This Act mandates the Department of Labor to establish and enforce comprehensive workplace violence prevention standards for healthcare and social service workers, while also tying compliance to Medicare funding for certain facilities.
Joe Courtney
Representative
CT-2
This Act mandates the Secretary of Labor to establish an interim and then a final standard requiring comprehensive workplace violence prevention plans for employers in the healthcare and social service sectors. These plans must be developed with employee input and detail risk assessments, hazard controls, reporting procedures, and annual training. Furthermore, the bill amends the Social Security Act to require Medicare-funded hospitals and skilled nursing facilities not covered by OSHA to comply with these new federal workplace violence prevention standards. The legislation also establishes clear definitions for workplace violence and includes strong anti-retaliation protections for employees who exercise their rights under the Act.
If you work in a hospital, a nursing home, or any kind of social service facility, you know that violence isn’t just a possibility—it’s often a serious, daily risk. This new legislation, the Workplace Violence Prevention for Health Care and Social Service Workers Act, aims to change that by forcing employers in these high-risk fields to finally implement mandatory, comprehensive safety plans.
This bill gives the Secretary of Labor one year to issue an interim final standard for workplace violence prevention. That means within 12 months, employers at most hospitals, clinics, residential care facilities, and even home-health agencies must start following a federal safety rule. Crucially, this rule must be built around a written prevention plan developed with genuine input from the direct care employees and their representatives (SEC. 101, SEC. 103).
For most people working in these sectors, the biggest shift will be the required involvement in safety planning. No more top-down safety memos that ignore the reality on the floor. The new standard requires employers to create a plan that is tailored to the specific hazards of that facility, and that plan must be developed with input from the people actually doing the job (SEC. 103). Think of it like this: if you’re a nurse in the ER, you know exactly where the blind spots are or which patient intake procedures create the most risk. Your employer will now be required to use your knowledge to identify hazards and design solutions.
The plans must detail how the employer will use the hierarchy of controls—meaning they have to try engineering fixes (like better locks, panic buttons, or shatter-resistant glass) before relying solely on administrative solutions (like more training). They also have to maintain a detailed log of every violent incident for at least five years, including the time, location, nature of injuries, and who committed the violence (SEC. 103).

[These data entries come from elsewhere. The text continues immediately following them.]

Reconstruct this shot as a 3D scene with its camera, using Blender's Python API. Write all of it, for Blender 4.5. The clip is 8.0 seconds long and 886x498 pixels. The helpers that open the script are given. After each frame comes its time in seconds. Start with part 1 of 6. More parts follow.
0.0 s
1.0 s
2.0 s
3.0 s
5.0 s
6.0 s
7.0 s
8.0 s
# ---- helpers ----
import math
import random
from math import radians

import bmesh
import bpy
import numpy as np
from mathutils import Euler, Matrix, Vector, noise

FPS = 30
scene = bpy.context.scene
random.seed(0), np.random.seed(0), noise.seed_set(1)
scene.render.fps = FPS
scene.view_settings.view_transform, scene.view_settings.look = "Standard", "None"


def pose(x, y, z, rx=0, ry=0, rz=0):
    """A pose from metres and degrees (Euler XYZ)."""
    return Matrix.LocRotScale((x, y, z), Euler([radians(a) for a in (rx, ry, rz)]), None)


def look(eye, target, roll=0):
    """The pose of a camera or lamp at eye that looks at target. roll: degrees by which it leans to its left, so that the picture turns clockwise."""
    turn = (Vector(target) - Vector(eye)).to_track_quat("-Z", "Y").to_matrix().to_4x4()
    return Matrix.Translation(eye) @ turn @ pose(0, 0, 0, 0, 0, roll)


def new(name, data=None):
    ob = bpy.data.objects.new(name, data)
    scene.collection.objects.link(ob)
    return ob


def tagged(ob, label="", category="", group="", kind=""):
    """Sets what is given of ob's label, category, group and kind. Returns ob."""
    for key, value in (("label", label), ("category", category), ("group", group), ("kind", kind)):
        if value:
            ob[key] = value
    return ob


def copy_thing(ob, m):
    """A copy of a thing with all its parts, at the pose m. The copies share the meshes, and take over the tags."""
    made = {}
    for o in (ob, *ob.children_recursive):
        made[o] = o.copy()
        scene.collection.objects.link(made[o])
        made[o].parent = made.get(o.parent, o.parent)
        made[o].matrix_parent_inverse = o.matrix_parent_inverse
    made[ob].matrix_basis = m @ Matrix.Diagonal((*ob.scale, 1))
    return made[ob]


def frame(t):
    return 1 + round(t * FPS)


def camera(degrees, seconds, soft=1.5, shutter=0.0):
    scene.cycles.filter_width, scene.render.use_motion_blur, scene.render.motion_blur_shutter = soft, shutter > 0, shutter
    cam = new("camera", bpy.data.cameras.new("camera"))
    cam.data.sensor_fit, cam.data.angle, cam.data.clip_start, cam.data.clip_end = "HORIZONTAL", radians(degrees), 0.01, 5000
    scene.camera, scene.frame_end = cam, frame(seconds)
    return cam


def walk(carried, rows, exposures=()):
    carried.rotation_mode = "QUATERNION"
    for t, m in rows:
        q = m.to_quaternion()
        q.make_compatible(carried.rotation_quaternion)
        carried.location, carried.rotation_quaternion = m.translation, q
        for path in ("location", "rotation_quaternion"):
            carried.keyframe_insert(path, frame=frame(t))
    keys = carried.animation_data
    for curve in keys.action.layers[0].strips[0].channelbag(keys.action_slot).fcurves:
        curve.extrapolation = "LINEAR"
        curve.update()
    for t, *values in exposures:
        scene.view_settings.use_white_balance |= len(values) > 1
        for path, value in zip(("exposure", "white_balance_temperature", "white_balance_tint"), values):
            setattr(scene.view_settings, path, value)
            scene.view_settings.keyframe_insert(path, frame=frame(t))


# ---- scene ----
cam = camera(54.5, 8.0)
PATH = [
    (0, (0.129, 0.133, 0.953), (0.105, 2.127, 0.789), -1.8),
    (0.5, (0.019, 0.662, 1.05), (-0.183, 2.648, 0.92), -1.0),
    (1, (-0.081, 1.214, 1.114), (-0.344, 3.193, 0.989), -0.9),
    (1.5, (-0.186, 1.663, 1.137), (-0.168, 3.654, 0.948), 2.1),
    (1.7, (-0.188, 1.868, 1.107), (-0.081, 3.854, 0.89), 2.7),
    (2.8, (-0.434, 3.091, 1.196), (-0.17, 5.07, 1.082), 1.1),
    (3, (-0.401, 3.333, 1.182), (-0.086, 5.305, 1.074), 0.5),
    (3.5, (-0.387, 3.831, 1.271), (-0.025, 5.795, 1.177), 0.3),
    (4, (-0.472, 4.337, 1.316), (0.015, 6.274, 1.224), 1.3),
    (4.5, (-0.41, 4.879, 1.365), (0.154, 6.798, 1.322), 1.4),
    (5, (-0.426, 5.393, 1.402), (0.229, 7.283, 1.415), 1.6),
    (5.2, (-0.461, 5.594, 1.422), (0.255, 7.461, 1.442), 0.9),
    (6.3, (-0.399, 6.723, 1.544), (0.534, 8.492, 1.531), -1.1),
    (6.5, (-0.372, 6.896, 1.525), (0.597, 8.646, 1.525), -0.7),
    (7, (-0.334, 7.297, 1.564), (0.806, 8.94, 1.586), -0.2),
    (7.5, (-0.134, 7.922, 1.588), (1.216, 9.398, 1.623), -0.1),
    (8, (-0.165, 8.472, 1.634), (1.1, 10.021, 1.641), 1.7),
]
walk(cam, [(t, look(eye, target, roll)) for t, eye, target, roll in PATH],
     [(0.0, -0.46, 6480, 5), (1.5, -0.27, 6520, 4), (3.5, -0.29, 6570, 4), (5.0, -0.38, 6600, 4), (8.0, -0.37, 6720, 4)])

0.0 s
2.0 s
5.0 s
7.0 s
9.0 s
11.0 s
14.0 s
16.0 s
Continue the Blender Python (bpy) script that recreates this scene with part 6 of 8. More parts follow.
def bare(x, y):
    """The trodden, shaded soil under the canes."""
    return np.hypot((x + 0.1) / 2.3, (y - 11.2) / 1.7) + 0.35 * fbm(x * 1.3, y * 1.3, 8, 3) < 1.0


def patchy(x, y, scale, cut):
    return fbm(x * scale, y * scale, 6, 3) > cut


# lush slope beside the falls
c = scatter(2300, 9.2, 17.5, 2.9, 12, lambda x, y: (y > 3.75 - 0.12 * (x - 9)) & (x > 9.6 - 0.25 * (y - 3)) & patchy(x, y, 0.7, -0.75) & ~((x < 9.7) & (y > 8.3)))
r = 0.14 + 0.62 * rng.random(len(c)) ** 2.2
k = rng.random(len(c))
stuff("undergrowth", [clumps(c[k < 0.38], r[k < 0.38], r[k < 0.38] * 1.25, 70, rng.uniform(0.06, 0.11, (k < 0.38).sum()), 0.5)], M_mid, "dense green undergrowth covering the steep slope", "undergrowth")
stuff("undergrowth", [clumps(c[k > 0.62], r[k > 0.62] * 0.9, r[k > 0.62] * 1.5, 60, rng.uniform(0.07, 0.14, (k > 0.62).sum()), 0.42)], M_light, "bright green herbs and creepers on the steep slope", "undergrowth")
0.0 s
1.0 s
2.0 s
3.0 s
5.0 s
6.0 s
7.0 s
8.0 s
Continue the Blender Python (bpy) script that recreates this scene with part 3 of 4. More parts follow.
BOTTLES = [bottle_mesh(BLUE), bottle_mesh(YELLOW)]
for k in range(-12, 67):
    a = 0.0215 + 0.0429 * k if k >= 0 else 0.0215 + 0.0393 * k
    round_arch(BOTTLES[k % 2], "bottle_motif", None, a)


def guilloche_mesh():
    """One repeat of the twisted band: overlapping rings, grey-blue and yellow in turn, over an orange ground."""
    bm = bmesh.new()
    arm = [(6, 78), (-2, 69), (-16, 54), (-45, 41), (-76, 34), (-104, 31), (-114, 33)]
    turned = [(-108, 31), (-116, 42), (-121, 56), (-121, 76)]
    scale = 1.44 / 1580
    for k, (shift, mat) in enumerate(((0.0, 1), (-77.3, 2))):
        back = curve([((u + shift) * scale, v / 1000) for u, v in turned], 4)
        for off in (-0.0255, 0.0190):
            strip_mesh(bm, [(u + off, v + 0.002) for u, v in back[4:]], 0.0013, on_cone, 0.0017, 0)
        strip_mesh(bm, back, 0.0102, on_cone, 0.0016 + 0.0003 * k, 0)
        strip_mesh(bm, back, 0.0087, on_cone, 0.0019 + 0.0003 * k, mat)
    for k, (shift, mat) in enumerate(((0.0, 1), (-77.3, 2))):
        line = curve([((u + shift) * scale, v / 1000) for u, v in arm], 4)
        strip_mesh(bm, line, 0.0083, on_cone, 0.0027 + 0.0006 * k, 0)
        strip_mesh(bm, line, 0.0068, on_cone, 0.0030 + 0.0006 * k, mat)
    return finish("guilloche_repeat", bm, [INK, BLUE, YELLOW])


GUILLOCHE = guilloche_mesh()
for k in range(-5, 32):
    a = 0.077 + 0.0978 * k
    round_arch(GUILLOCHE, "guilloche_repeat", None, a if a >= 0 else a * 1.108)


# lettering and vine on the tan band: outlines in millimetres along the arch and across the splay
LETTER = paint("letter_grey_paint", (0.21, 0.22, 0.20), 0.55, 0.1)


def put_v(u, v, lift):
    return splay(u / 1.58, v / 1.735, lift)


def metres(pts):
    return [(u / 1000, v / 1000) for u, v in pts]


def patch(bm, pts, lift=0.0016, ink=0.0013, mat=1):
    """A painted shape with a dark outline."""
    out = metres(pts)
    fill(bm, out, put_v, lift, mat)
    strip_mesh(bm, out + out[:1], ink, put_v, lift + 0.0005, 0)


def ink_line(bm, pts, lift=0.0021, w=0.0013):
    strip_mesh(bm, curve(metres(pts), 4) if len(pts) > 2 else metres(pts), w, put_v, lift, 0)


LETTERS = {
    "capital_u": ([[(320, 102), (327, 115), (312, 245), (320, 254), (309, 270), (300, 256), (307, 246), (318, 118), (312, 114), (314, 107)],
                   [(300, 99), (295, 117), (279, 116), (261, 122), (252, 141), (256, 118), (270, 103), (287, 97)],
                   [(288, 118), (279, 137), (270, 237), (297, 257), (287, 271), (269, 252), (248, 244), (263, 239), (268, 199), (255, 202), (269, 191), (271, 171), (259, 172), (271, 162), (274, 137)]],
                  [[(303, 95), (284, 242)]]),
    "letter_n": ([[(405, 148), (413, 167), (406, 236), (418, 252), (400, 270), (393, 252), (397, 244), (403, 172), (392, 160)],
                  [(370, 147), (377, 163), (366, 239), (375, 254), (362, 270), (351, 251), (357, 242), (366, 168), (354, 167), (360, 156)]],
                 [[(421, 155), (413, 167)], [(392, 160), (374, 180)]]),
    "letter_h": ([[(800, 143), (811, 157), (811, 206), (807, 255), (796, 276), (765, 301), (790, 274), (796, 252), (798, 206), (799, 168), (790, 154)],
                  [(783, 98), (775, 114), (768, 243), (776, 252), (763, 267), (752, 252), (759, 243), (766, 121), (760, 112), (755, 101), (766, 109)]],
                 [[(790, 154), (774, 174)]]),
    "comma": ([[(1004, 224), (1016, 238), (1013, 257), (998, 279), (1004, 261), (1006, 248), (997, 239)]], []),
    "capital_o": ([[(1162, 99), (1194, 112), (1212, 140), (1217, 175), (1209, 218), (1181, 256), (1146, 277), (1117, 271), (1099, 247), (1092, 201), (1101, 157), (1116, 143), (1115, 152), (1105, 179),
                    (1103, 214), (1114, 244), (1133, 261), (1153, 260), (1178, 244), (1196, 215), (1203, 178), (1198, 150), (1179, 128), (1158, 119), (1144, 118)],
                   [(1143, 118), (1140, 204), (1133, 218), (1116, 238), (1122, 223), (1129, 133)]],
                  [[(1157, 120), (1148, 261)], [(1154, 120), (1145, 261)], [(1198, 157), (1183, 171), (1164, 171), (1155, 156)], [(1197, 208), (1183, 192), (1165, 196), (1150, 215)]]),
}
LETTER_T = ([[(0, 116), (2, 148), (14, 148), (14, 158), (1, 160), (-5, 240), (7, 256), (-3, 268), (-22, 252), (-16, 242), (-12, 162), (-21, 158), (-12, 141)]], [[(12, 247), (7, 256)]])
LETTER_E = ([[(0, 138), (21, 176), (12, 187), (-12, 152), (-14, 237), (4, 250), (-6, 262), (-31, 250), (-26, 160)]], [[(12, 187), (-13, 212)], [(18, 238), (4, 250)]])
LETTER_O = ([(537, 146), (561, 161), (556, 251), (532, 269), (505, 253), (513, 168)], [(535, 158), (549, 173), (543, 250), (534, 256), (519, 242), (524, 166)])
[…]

This legislation tackles four types of violence—from random intruders (Type 1) to patients/clients (Type 2) and even coworkers (Type 3). For a social worker doing home visits, this means the employer’s plan must include specific work practice controls designed to mitigate those risks, like having adequate staffing for high-risk situations or providing alarms (SEC. 105). For a physical therapist in a nursing home, this means the facility must conduct an annual evaluation of its plan, checking the incident log and updating procedures based on what’s actually happening on the floor (SEC. 103).
Perhaps the most important protection for employees is the anti-retaliation policy. The law explicitly forbids employers from discriminating against or punishing any worker for reporting a violent incident, a threat, or a safety concern to management, law enforcement, or any government agency (SEC. 103). This is designed to ensure that fear of losing your job doesn't prevent you from speaking up about a dangerous situation.
For hospitals and skilled nursing facilities that receive Medicare funding, compliance with this new standard isn't optional—it’s tied directly to their bottom line. The bill amends the Social Security Act, making adherence to the Workplace Violence Prevention Standard a condition of participation in Medicare (SEC. 201). If a facility fails to meet the safety requirements, it could face penalties related to its funding status. This ensures that even facilities not traditionally under federal OSHA's direct jurisdiction are forced to adopt these protective measures.
While this bill creates new administrative costs and burdens for covered employers, the mandate for employee participation and the connection to Medicare funding suggest that this isn't just a paper exercise. The goal is to move beyond voluntary guidelines and establish a clear, enforceable federal standard that finally makes safety a shared responsibility—and a mandatory one—in these critical fields.